A. Boucher : Le fait de dire que le cannabis reste enfant non admis me semble légitime, car il s’agit d’un produit qui n’est pas banal, à l’instar de l’alcool. Néanmoins, les enquêtes le montrent qu’une bonne partie des mineurs d’âge sont consommateurs. Peut-être aurait-il fallu modaliser cet interdit, comme la loi pénale le précise pour l’alcool dont la vente est interdite aux mineurs de moins de 16 ans. On aurait sans doute mieux collé à la réalité en réglementant de manière graduelle.

Ce qui me chiffonne à cet égard, c’est l’hypocrisie du gouvernement qui permet la détention, tout en continuant d’interdire la vente de cannabis sur le territoire belge. Les utilisateurs continueront donc à s’approvisionner auprès de dealers, dans la plus parfaite illégalité. Avec le risque d’être mis en contact avec des produits plus dangereux, non pas parce que le hasch constitue le marchepied pour entamer une telle escalade, mais parce que le dealer a intérêt à vendre des produits plus chers et qui entraînent une plus forte dépendance. Cette attitude est irresponsable de la part des autorités publiques.

Infor-Drogues, c’est, entre autres, une ligne téléphonique ouverte 24 h/24. Quelles sont les questions que l’on vous pose après l’annonce de la réforme ?

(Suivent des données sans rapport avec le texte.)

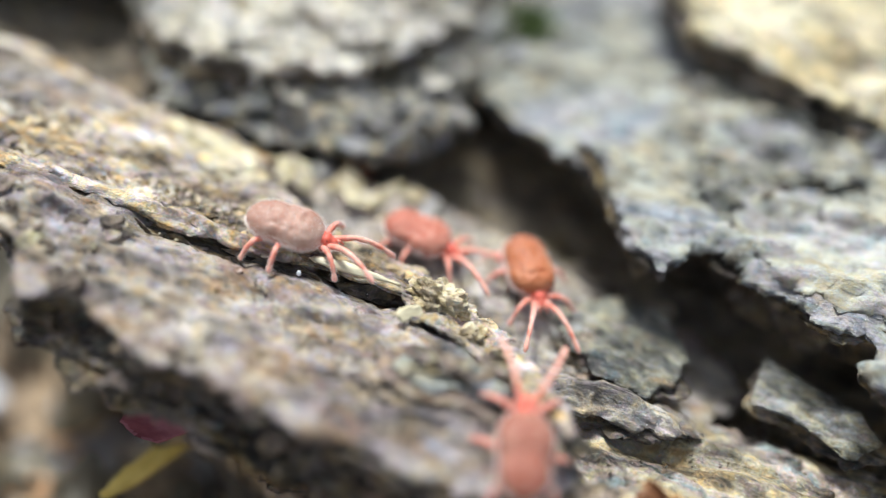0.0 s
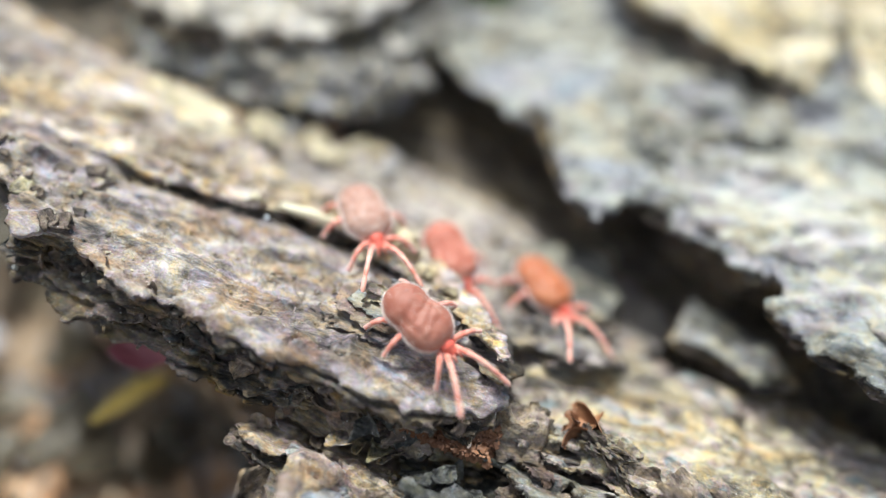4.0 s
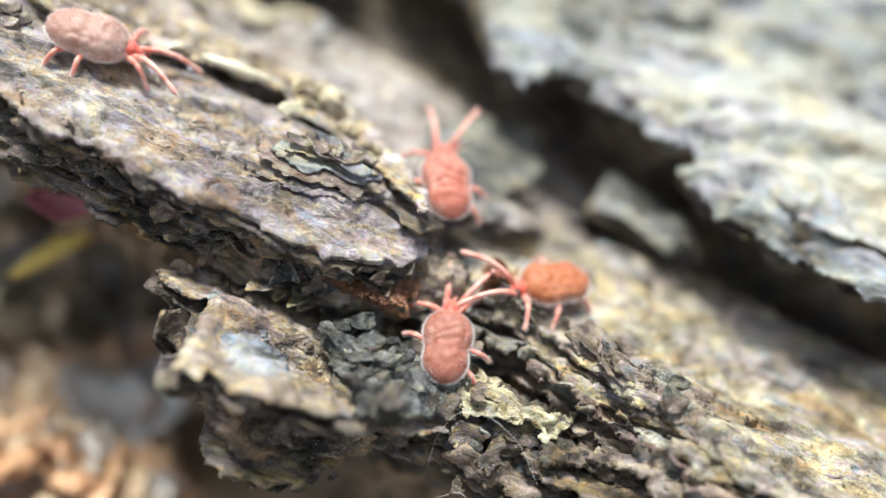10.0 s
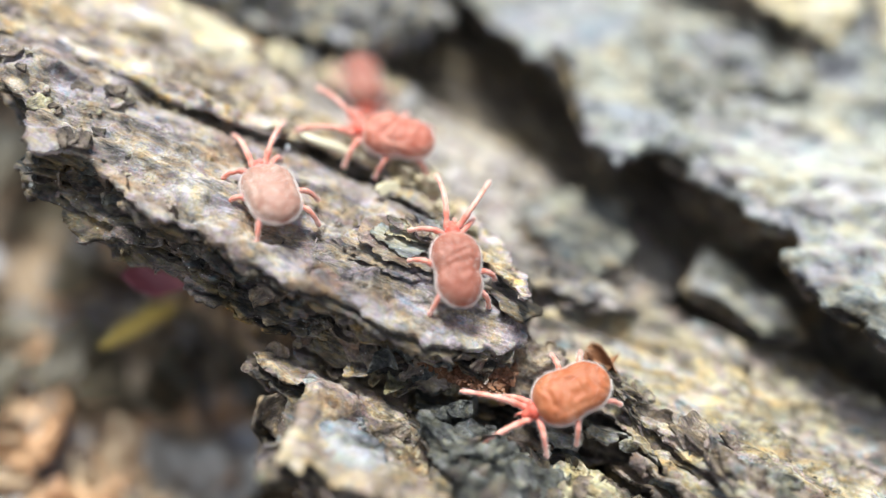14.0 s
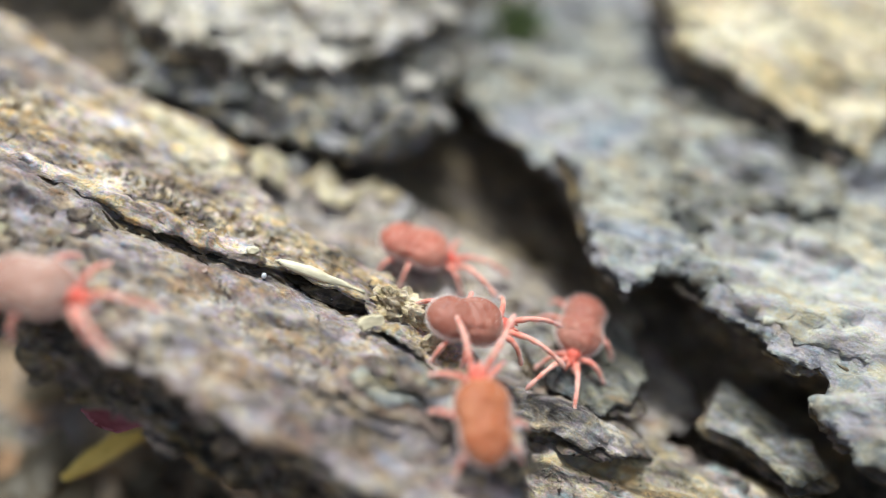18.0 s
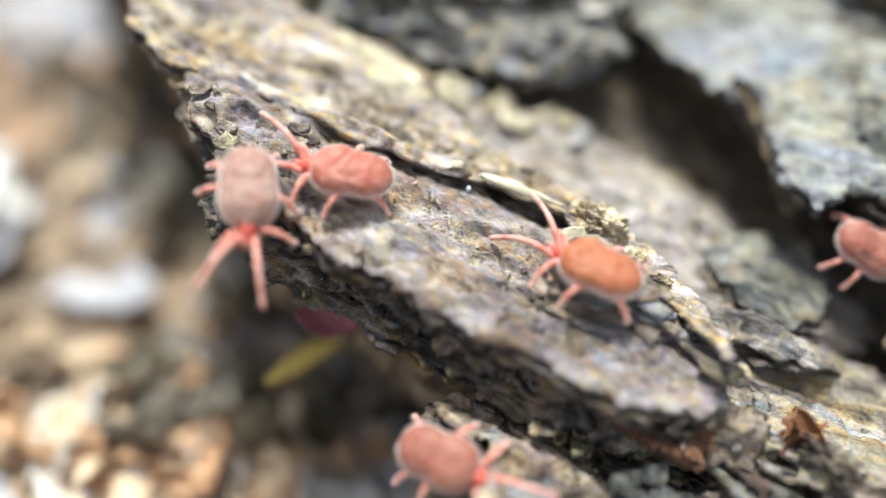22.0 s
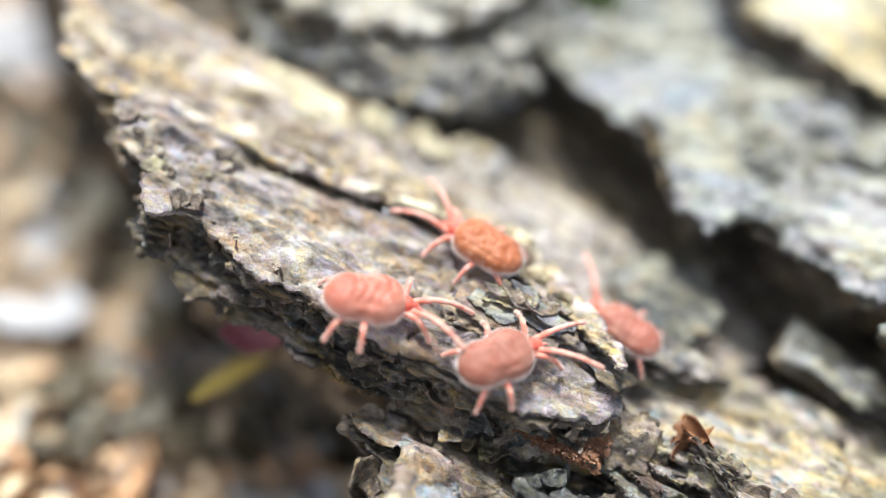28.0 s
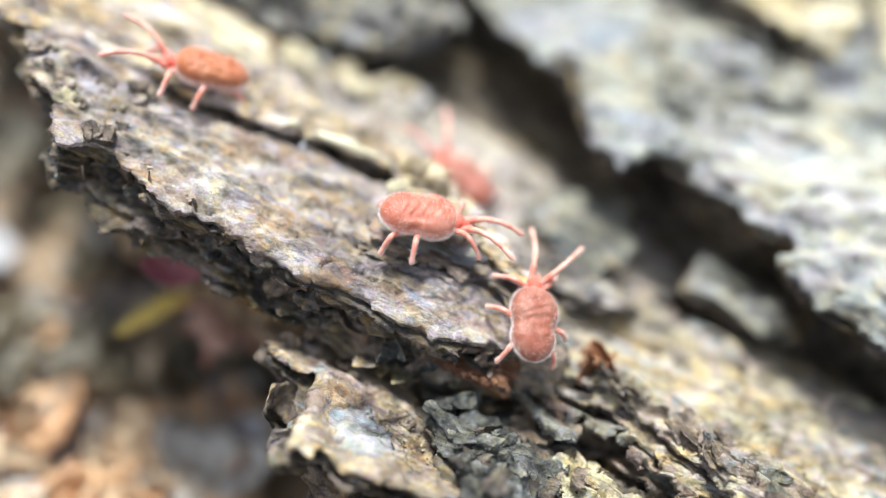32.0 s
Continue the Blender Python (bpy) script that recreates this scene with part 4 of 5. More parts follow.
def mite_body(seed, material, plump, pinch, fold, bands):
    nx, ny = 96, 80
    t = np.linspace(0, math.pi, nx)
    x, phi = np.meshgrid(-np.cos(t), np.linspace(0, 2 * math.pi, ny, endpoint=False), indexing="ij")
    px, py, pz = body_points(x, phi, plump, pinch)
    upper = smooth(np.cos(phi), 0.05, 0.5)
    folds = np.zeros_like(px)
    # cross bands, stronger on some
    for at, deep in ((0.74, 0.6), (0.36, 1.0), (-0.02, 1.0), (-0.4, 0.7)):
        line = px - at + 0.12 * np.cos(2.4 * py + seed) - 0.2 * fbm(py * 1.3 + seed, px, 2, seed)
        folds -= bands * deep * np.exp(-(line / 0.15) ** 2) * smooth(0.86 - np.abs(py), 0, 0.3)
    # soft lobes parted by creases, alike on both flanks
    side = np.abs(py) + 0.12 * np.sin(2.1 * px + seed)
    for k, size in enumerate((1.15, 2.0)):
        crease = fbm(px * size + 3.7 * seed, side * size + 1.3 * k, 2, seed + 20 + k)
        folds -= fold * (0.6, 0.16)[k] * np.exp(-(crease / 0.3) ** 2)
        folds += 0.4 * fold * smooth(np.abs(crease), 0.1, 0.6)
    folds -= (0.02 + 0.6 * fold) * smooth(fbm(px * 0.95 + 5 * seed, py * 0.95, 2, seed + 30), 0.05, 0.75)
    rim = np.abs(py) - 0.74 * plump - 0.06 * fbm(px * 2, py, 2, seed)
    folds -= 0.8 * fold * np.exp(-(rim / 0.10) ** 2) * smooth(px, -1.2, -0.6) * smooth(1.3 - px, 0, 0.3)
    pz = pz + upper * folds + 0.02 * fbm(px * 2.2 + seed, py * 2.2, 3, seed) * upper
    ids = np.arange(x.size).reshape(x.shape)
    nxt = np.roll(ids, -1, axis=1)
    quads = np.stack([ids[:-1].ravel(), nxt[:-1].ravel(), nxt[1:].ravel(), ids[1:].ravel()], 1)
    verts = np.stack([px.ravel(), py.ravel(), pz.ravel()], 1)
    body = sheet("body", verts, quads[:, ::-1], material)
    # down
    r = np.random.RandomState(seed)
    count = 34000
    hx, hphi = r.uniform(-0.985, 0.985, count), r.uniform(0, 2 * math.pi, count)
    rare = r.uniform(0, 1, count) > 0.93 * smooth(np.cos(hphi), -0.1, 0.45)
    hx, hphi = hx[rare], hphi[rare]
    a = np.stack(body_points(hx, hphi, plump, pinch), 1)
    b = np.stack(body_points(hx, hphi + 0.02, plump, pinch), 1) - a
    c = np.stack(body_points(hx + 0.004, hphi, plump, pinch), 1) - a
    way = np.cross(c, b)
    way /= np.maximum(np.linalg.norm(way, axis=1, keepdims=True), 1e-9)
    way *= np.sign(np.sum(way * a, 1, keepdims=True))
    way += r.normal(scale=0.35, size=way.shape) + [-0.25, 0, 0]
    way /= np.linalg.norm(way, axis=1, keepdims=True)
    hv, hq = hair_quads(a - way * 0.05, way, 0.16, 0.0036, seed)
    return body, sheet("down", hv, hq, DOWN)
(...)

A. Boucher : On reçoit actuellement beaucoup d’appels provenant des parents, des enseignants complètement déstabilisés par le projet de réforme. “Dois-je laisser mon fils fumer des pétards du soir au matin sans intervenir ?”, “Je suis enseignante. Est-ce que je suis désormais obligée d’accepter en classe un élève qui a manifestement fumé du hasch ?”. À cet égard, le Ministre Hazette a clairement remis les pendules à l’heure en rappelant l’interdiction de consommation de tout produit psychotrope dans le cadre scolaire. Cela dit, il faut aller plus loin et entamer le dialogue avec les jeunes. Une partie des enseignants est partante pour collaborer à des efforts en matière de prévention, mais pour l’instant, les programmes sont trop axés sur le produit : apprendre à distinguer les drogues, à détecter les symptômes physiques. Ces programmes, souvent dispensés par des gendarmes, transforment les profs, les parents, les directeurs d’école en délateurs et diabolisent le produit comme étant la cause de l’échec scolaire, de la déchéance et finalement d’une éventuelle vie ratée. Or c’est l’usage qui en est fait qui peut être problématique, pas spécialement le produit en tant que tel.

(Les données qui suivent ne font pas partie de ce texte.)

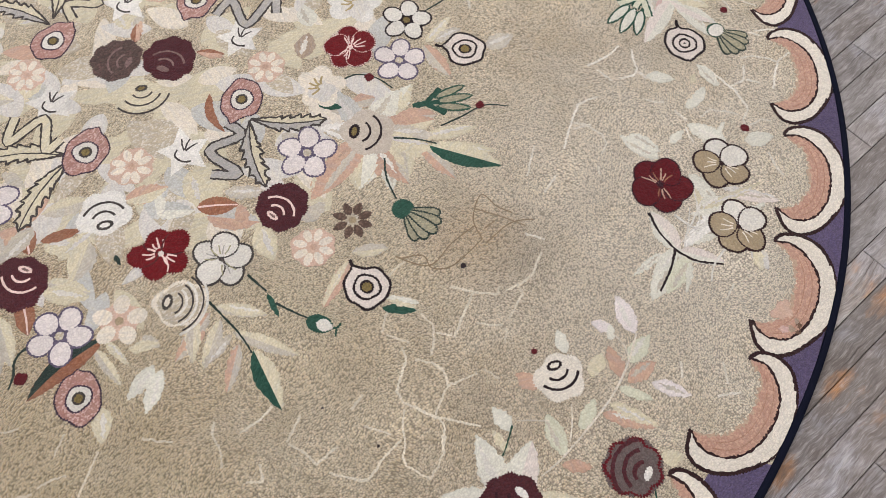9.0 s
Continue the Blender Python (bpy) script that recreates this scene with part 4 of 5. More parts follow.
leaf(0.417, -0.057, 0.042, 153, 0.6, "peach")
leaf(0.482, 0.037, 0.045, 95, 0.6, "grey")
leaf(-0.337, 0.163, 0.094, -38, 0.5, "cream")
leaf(-0.271, 0.252, 0.112, -54, 0.5, "white")
leaf(0.543, -0.226, 0.056, -90, 0.4, "peach")
leaf(0.304, 0.112, 0.056, 16, 0.5, "grey")
leaf(0.506, -0.224, 0.086, -35, 0.3, "cream", "grey")
leaf(0.524, -0.177, 0.076, 38, 0.3, "cream")
leaf(-0.390, -0.278, 0.099, -51, 0.4, "grey")
leaf(-0.125, -0.506, 0.106, -143, 0.25, "grey", "peach")
leaf(-0.122, -0.533, 0.067, -134, 0.3, "cream")
leaf(-0.122, -0.568, 0.104, -112, 0.2, "peach")
leaf(-0.109, -0.534, 0.113, -80, 0.3, "white")
leaf(-0.118, -0.585, 0.086, -76, 0.3, "grey")
leaf(-0.066, -0.502, 0.041, -125, 0.6, "cream")
leaf(-0.047, -0.485, 0.070, -45, 0.5, "grey")
leaf(-0.482, -0.467, 0.147, -55, 0.3, "grey")
leaf(-0.477, -0.302, 0.095, -137, 0.25, "cream")
leaf(-0.506, -0.268, 0.097, -166, 0.15, "grey", "cream")
leaf(-0.404, -0.277, 0.071, 13, 0.2, "peach")
leaf(-0.372, -0.215, 0.052, 20, 0.4, "grey")
leaf(-0.513, -0.236, 0.085, 10, 0.2, "grey", "peach")
leaf(-0.616, -0.078, 0.087, 52, 0.3, "grey")
leaf(-0.517, 0.202, 0.151, 152, 0.3, "grey")
leaf(-0.527, 0.208, 0.099, 132, 0.4, "peach")
leaf(-0.506, 0.186, 0.146, -163, 0.2, "cream", "peach")
leaf(-0.469, 0.163, 0.054, -143, 0.5, "peach")
leaf(-0.345, -0.054, 0.112, 162, 0.3, "grey")
leaf(-0.467, -0.018, 0.113, 109, 0.5, "grey")
leaf(-0.440, 0.005, 0.073, 40, 0.4, "grey")
leaf(-0.369, 0.050, 0.063, -129, 0.4, "cream")
leaf(-0.299, 0.566, 0.097, 126, 0.3, "peach")
leaf(-0.241, 0.543, 0.095, 16, 0.3, "cream")
leaf(-0.243, 0.561, 0.087, 136, 0.4, "grey")
leaf(-0.273, 0.493, 0.128, -162, 0.3, "cream")
leaf(-0.000, 0.573, 0.089, 33, 0.3, "grey")
leaf(0.056, 0.549, 0.161, 62, 0.15, "cream")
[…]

Quant aux parents qui se demandent s’ils doivent laisser leurs enfants consommer du hasch sans intervenir, j’ai envie de leur demander s’ils acceptent que leur fils ou leur fille soit saoul du matin au soir. C’est leur rôle d’éducateur que de fixer des limites et se forger une position par rapport au cannabis, cela fait partie de leur tâche de parent, comme c’est le cas à l’égard de bien d’autres aspects de leur existence.